AllahPundit surveys the landscape after yesterday's vote against marriage equality:
In New York, [which lacks a referendum process,] the only outlet for displeasure is to throw the bums out, which made the pressure on the senate more intense. As for why the final tally wasn’t close, I assume the same thing happened here as happened when the amnesty bill went down in flames two years ago: Once the voting started and it became clear that the numbers weren’t there, fencesitters started peeling off. It’s fascinating to think that even in NYS, there’d be eight Democratic state senators who think a no vote is safer for them than a yes. Good luck with fundraising next year, kids. New York doesn’t even have civil unions, so expect that to be the next step to try to make amends. (Either that or a movement to, um, ban divorce.)
The real significance of this, I think, is that with each new blue or bluish state that defeats a marriage initiative, it becomes marginally harder for the Supreme Court to do what I think it’ll probably do and agree with Ted Olson that straights-only marriage laws are a violation of equal protection. Kennedy is the swing vote, of course, and Kennedy has been sympathetic to federalist concerns in the past albeit not when it comes to gays. But if even New York and California are unwilling to join the liberal consensus, maybe he’ll think twice.
I do think we are in a moment of backlash in a very difficult economic period. But I wonder how Ted Olson would respond to being told his position is the "liberal consensus."
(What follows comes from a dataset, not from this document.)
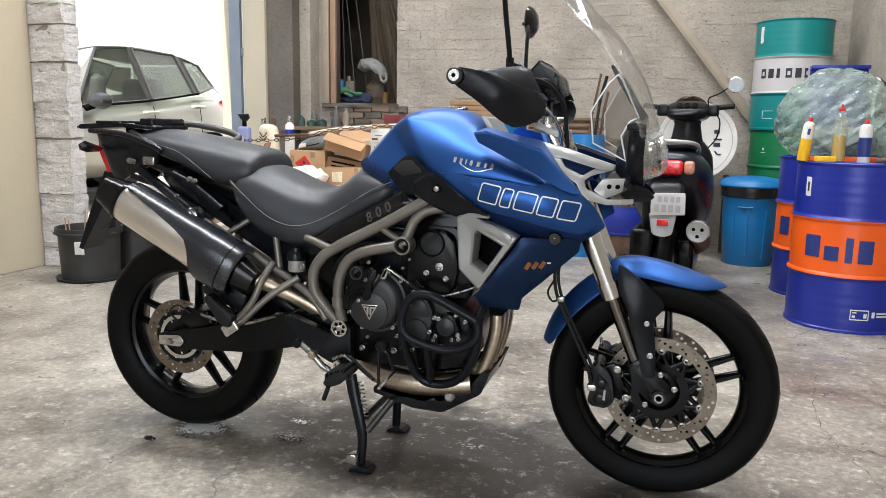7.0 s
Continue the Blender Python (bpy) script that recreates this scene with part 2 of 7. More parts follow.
M_SHIELD = mat("satin black heat shield", (0.0085, 0.0105, 0.0150), 0.27, 0.0, 0.1, 8, 300, 0.0, 0.04, spec=0.8)
# White rim colour: the glint along the clear pane's edge is put in here.
M_EDGE_GLINT = mat("acrylic edge with painted glint", (0.70, 0.71, 0.71), 0.2, 0, 0.1, 20, 200, 0.0)
M_CLEAR = glass("clear acrylic", (0.985, 0.985, 0.985), 0.03, dirt=0.012)
M_SMOKE = glass("smoked acrylic", (0.90, 0.895, 0.89), 0.04, dirt=0.015)
M_LENS = glass("lamp lens", (0.93, 0.94, 0.94), 0.05, dirt=0.16)
M_TINT = glass("car window glass", (0.42, 0.455, 0.41), 0.02, dirt=0.03)
M_PAPERMARK = mat("pale printed mark", (0.45, 0.45, 0.45), 0.5, 0, 0.1)
M_GREYDECAL = mat("grey decal", (0.038, 0.038, 0.040), 0.4, 0, 0.1, 30, 300, 0)


# ---- builders ----
def link(name, bm, material, parent=None, label="", smooth=True, angle=40):
    me = bpy.data.meshes.new(name)
    bmesh.ops.recalc_face_normals(bm, faces=bm.faces[:])
    bm.to_mesh(me)
    bm.free()
    me.materials.append(material)
    if smooth:
        for f in me.polygons:
            f.use_smooth = True
        me.set_sharp_from_angle(angle=radians(angle))
    ob = new(name, me)
    ob.parent = parent
    return tagged(ob, label)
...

There are plenty of principled conservatives who believe that civil equality in such a fundamental matter of human rights should be extended to all citizens. The overwhelming opposition to this is not right or left, but religious. The secular arguments about the horrifying consequences of allowing me and Aaron to live together as a married couple have slowly withered away into the final desperate arguments about "corrupting" children by allowing them to know that married gay couples exist or restricting religious freedom.
And that federal case will take a while to take its course. All I take from New York is that the Democratic party remains what it always has been: a bunch of cowards. And the Republican party remains, with some important exceptions: a bunch of people afraid to alienate bigots. Between the bigots and the cowards, we have the winning argument. And yet in this democracy, right now, argument cedes to fear.